Earl – Consumer budget constraints with bulk discounts
The budget constraint
Peter Earl on the case of bulk discounts.
The following is from pp.43-44 of Earl, P. E. (1995). Microeconomics for business and marketing: lectures, cases, and worked essays. Aldershot, Hants, England: E. Elgar.
If we draw a linear budget constraint we are assuming that consumers cannot get quantity discounts and do not bid up the price of a product if they try to buy more of it. Quantity discounts are, of course, quite common in practice in various guises.
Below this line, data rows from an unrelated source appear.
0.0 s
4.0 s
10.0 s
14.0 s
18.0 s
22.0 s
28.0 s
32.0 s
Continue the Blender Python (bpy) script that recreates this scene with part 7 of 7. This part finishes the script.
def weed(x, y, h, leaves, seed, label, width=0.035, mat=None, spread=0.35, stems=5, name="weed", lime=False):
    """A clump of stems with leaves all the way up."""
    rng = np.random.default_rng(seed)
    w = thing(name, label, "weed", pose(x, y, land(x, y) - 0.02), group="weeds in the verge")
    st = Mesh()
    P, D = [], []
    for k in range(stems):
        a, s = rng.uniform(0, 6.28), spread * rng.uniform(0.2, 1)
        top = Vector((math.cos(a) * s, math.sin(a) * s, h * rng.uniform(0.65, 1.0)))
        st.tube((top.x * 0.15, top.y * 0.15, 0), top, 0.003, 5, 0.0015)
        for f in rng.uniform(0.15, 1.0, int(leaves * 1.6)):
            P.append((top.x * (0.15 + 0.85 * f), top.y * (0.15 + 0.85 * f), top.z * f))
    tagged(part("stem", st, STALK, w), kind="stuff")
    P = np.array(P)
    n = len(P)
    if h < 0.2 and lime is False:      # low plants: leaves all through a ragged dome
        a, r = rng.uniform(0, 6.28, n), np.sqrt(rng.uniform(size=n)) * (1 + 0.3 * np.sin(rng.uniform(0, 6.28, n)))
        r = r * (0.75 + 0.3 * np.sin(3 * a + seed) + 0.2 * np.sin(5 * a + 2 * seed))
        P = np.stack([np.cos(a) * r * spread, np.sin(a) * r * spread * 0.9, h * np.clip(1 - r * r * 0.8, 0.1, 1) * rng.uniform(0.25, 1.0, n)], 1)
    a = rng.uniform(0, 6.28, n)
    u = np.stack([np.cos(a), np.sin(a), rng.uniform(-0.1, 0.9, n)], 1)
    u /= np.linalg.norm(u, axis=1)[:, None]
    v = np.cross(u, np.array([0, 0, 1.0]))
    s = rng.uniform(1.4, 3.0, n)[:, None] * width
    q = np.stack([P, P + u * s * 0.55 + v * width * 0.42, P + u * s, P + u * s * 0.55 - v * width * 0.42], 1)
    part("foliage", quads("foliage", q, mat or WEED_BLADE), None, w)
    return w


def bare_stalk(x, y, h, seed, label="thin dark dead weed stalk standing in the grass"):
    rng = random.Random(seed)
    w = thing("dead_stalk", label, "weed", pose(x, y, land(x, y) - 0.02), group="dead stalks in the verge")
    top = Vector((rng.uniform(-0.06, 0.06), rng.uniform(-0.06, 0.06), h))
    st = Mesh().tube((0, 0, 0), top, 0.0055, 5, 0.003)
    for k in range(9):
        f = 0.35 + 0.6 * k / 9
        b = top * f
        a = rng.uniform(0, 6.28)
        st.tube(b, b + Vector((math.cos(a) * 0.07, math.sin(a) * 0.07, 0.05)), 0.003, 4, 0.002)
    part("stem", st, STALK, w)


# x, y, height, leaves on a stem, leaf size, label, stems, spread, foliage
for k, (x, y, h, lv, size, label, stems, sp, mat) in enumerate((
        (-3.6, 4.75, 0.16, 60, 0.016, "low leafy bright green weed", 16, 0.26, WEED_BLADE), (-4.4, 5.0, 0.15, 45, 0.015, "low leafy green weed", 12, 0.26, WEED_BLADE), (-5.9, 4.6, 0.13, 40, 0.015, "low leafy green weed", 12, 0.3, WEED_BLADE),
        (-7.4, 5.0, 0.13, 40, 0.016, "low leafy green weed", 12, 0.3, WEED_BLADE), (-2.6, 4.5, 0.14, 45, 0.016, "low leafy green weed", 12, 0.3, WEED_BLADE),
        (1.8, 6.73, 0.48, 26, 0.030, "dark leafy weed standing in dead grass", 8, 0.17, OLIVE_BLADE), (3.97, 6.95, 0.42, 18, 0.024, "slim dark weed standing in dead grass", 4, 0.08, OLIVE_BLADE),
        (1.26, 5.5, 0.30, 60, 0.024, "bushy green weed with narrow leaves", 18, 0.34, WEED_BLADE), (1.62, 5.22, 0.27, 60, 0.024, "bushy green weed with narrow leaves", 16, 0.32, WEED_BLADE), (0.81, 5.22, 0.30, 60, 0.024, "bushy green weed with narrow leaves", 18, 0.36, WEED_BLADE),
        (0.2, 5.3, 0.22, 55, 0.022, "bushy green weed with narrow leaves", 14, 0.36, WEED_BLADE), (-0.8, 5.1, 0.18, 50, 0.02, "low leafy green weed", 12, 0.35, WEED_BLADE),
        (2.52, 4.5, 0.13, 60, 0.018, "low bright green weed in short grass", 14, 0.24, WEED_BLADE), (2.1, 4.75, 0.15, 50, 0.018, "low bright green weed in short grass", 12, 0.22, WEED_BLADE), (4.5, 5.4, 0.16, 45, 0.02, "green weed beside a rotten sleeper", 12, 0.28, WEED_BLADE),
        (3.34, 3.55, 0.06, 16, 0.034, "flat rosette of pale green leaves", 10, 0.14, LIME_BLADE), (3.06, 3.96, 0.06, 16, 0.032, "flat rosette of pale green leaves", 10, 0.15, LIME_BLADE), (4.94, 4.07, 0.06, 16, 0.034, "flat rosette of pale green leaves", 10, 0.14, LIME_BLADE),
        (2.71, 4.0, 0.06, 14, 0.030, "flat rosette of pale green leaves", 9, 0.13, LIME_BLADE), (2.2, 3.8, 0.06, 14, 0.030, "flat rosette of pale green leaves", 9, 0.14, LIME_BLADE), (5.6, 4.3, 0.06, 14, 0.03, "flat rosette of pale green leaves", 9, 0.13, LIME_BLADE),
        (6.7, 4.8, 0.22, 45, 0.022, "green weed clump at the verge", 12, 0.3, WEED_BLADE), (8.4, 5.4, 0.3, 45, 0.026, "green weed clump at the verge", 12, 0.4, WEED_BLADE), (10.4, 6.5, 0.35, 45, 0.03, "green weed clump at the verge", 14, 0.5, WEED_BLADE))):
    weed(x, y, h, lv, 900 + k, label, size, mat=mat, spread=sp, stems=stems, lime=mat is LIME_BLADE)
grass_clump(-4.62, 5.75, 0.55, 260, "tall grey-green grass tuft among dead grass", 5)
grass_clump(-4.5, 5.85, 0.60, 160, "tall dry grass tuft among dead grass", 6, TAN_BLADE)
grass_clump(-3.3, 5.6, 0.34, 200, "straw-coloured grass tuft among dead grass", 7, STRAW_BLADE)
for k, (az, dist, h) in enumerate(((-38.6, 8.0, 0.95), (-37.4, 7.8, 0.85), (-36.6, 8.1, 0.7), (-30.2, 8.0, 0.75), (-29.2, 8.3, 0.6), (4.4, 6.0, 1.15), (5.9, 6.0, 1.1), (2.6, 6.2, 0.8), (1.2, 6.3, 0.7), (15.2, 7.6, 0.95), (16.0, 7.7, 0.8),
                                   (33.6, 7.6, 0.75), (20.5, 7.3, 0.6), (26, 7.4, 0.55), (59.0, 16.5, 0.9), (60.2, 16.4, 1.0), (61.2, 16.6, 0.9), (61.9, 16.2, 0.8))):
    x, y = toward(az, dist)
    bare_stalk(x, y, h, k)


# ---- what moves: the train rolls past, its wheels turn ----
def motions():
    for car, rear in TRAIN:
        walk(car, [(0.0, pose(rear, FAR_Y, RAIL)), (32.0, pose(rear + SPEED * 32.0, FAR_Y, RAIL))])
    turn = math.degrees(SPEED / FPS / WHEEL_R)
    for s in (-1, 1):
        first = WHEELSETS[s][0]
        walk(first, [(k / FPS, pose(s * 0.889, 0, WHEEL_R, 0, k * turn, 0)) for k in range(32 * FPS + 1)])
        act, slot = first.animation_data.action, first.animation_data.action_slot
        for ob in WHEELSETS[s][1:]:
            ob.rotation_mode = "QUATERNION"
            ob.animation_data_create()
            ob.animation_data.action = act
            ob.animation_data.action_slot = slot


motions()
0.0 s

Figure 3.6 illustrates the type of case in which the price charged to the consumer on marginal units falls discontinuously as two purchasing levels, X and Y, are successively exceeded: it might be that if up to X units are purchased, the price per unit is $6.00, but additional units between X and Y are charged at only $5.00 and units in excess of Y are charged at only $4.00. The resulting budget constraint in this case is a series of linear segments, known technically as a piecewise linear constraint.
[Ed. Note: If the diagram were for two goods, A and B, it could be considered to represent the situation where there is a price for small quantities and a lower price for larger quantities of each good. The central section would then describe low quantity purchases of both goods, with the outer sections describing bulk purchases of Good B on the left and of Good A on the right.]